→ **Short problem**
Nothing but the lines from the one containing "q = m.to_quaternion()" through the last line should be written out, please, exactly as they stand.
══════════════════════════════
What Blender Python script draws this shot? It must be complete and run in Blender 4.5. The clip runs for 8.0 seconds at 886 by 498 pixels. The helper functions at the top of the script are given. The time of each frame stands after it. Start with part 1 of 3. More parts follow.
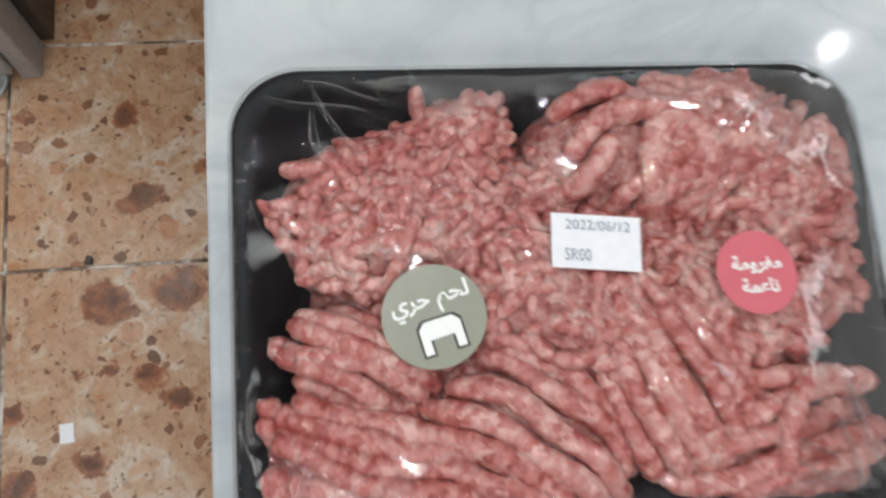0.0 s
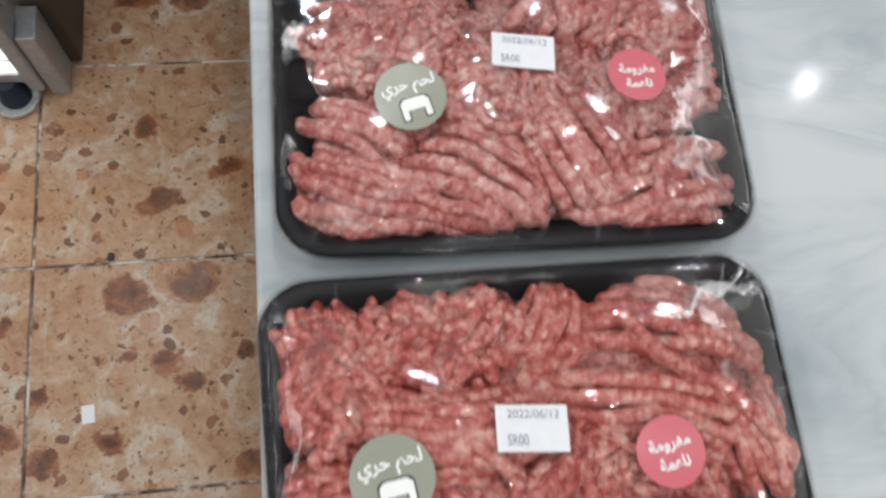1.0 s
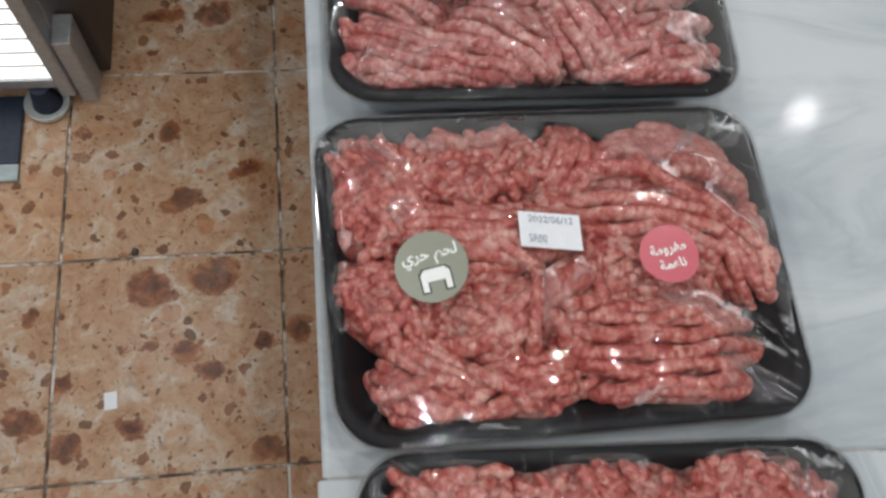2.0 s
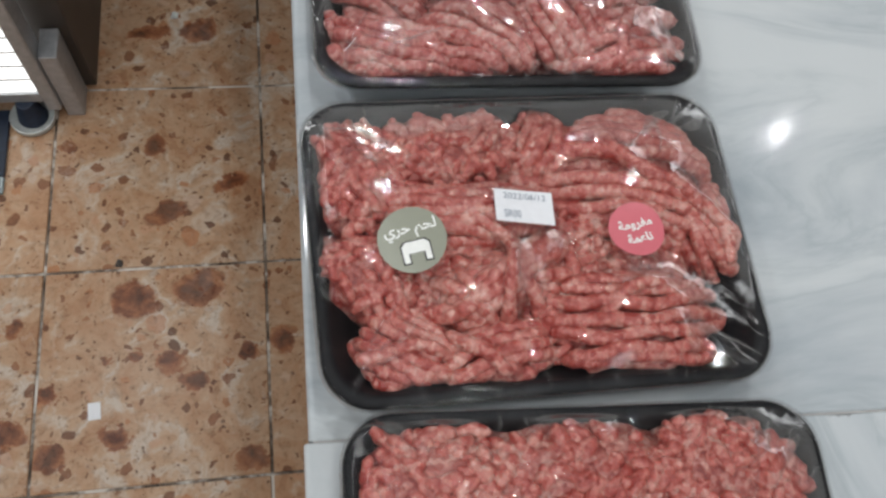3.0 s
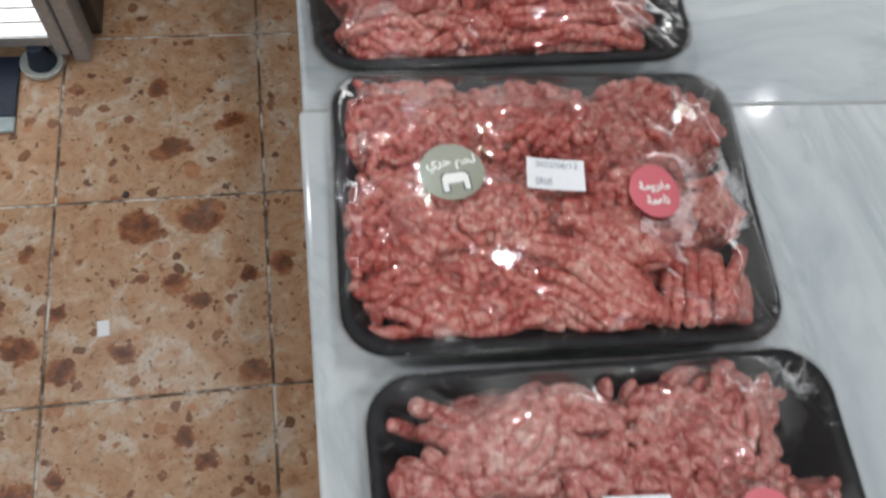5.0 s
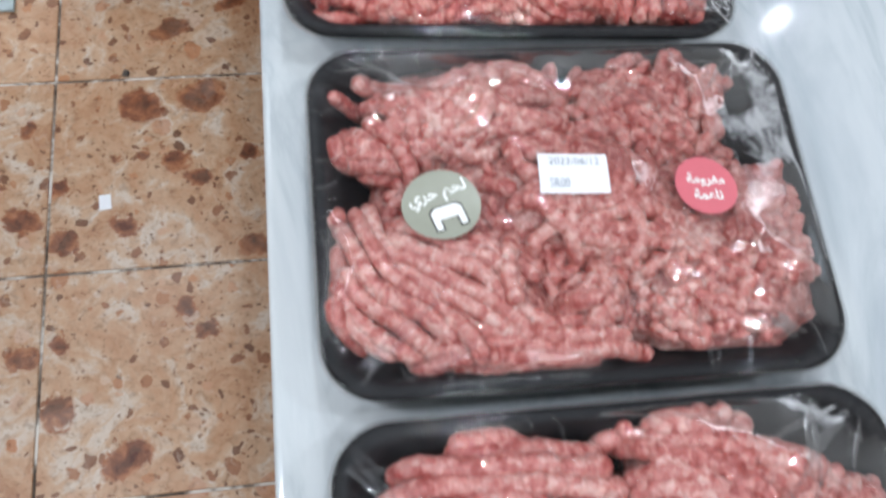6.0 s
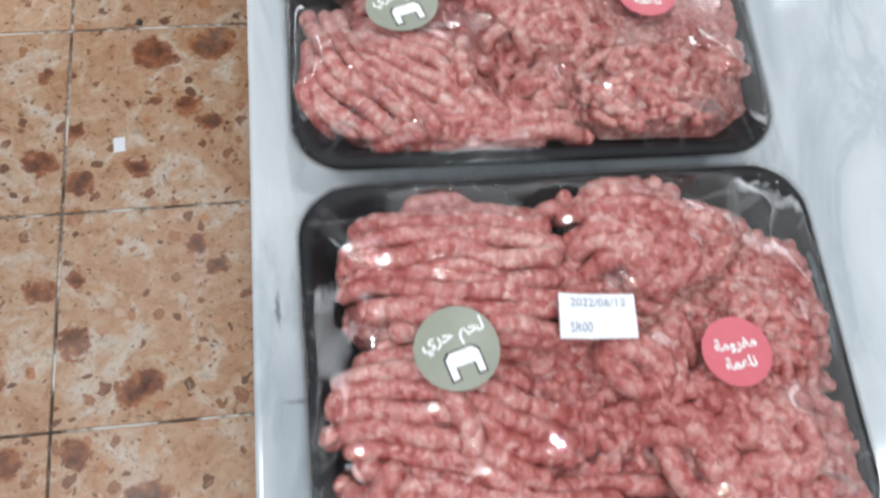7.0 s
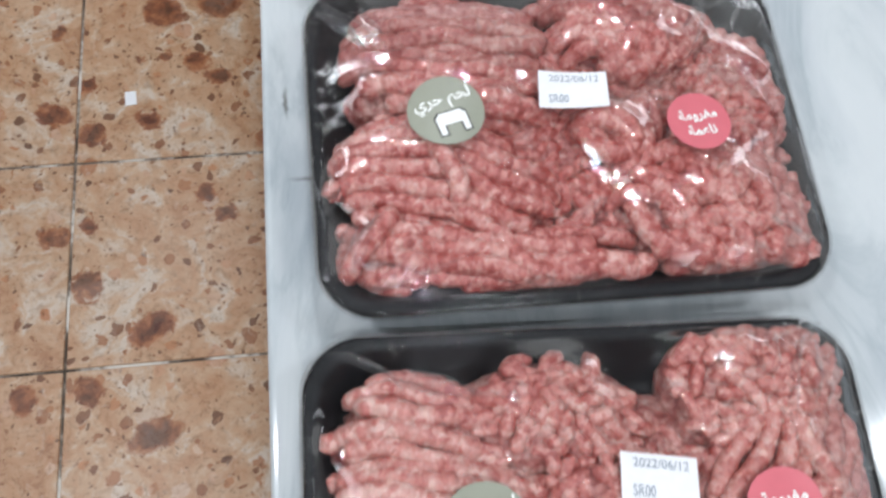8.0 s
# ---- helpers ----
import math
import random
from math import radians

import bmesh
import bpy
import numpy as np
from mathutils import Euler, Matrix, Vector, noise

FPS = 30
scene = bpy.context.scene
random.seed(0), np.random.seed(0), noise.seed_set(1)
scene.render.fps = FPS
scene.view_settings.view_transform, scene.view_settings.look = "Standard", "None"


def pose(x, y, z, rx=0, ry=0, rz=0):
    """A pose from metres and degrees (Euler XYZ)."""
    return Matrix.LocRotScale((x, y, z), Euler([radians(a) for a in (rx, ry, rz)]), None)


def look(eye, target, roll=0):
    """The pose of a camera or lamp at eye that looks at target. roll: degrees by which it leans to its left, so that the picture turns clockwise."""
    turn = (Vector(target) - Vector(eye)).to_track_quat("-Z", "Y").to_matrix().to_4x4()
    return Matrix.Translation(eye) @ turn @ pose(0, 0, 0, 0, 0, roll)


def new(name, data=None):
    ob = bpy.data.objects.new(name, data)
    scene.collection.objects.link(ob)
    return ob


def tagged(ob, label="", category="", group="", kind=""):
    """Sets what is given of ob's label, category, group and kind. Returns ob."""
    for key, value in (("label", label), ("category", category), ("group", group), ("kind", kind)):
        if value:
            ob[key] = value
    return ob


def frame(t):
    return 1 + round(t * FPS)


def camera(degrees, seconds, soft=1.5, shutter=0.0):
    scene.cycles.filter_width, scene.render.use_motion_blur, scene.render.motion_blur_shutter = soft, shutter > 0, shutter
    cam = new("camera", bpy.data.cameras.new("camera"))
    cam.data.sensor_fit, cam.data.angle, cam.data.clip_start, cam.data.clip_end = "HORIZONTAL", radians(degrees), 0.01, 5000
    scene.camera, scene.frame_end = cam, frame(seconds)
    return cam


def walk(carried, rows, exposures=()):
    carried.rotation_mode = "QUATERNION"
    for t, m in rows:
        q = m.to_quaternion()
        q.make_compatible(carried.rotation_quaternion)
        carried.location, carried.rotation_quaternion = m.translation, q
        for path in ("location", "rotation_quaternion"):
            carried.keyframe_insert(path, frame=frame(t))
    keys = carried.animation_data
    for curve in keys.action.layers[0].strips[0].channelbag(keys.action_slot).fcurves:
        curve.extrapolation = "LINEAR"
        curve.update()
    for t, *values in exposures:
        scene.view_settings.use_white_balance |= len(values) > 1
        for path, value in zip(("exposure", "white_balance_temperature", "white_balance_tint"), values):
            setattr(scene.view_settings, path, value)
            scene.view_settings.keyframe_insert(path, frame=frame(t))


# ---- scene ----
cam = camera(56.7, 8.0, soft=2.6, shutter=0.35)
EXPOSURES = ((0, 0.05, 6500, 10), (0.5, 0.05, 6500, 10), (1.0, 0.02, 6500, 10), (2.0, -0.2, 6500, 10), (3.5, -0.12, 6500, 10), (4.2, -0.07, 6480, 10),
             (5.3, -0.2, 6400, 10), (5.5, 0.12, 6250, 10), (6.0, 0.33, 6000, 10), (7.0, 0.27, 6150, 10), (8.0, 0.22, 6150, 10))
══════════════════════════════
→ **The completed task**
        q = m.to_quaternion()
        q.make_compatible(carried.rotation_quaternion)
        carried.location, carried.rotation_quaternion = m.translation, q
        for path in ("location", "rotation_quaternion"):
            carried.keyframe_insert(path, frame=frame(t))
    keys = carried.animation_data
    for curve in keys.action.layers[0].strips[0].channelbag(keys.action_slot).fcurves:
        curve.extrapolation = "LINEAR"
        curve.update()
    for t, *values in exposures:
        scene.view_settings.use_white_balance |= len(values) > 1
        for path, value in zip(("exposure", "white_balance_temperature", "white_balance_tint"), values):
            setattr(scene.view_settings, path, value)
            scene.view_settings.keyframe_insert(path, frame=frame(t))


# ---- scene ----
cam = camera(56.7, 8.0, soft=2.6, shutter=0.35)
EXPOSURES = ((0, 0.05, 6500, 10), (0.5, 0.05, 6500, 10), (1.0, 0.02, 6500, 10), (2.0, -0.2, 6500, 10), (3.5, -0.12, 6500, 10), (4.2, -0.07, 6480, 10),
             (5.3, -0.2, 6400, 10), (5.5, 0.12, 6250, 10), (6.0, 0.33, 6000, 10), (7.0, 0.27, 6150, 10), (8.0, 0.22, 6150, 10))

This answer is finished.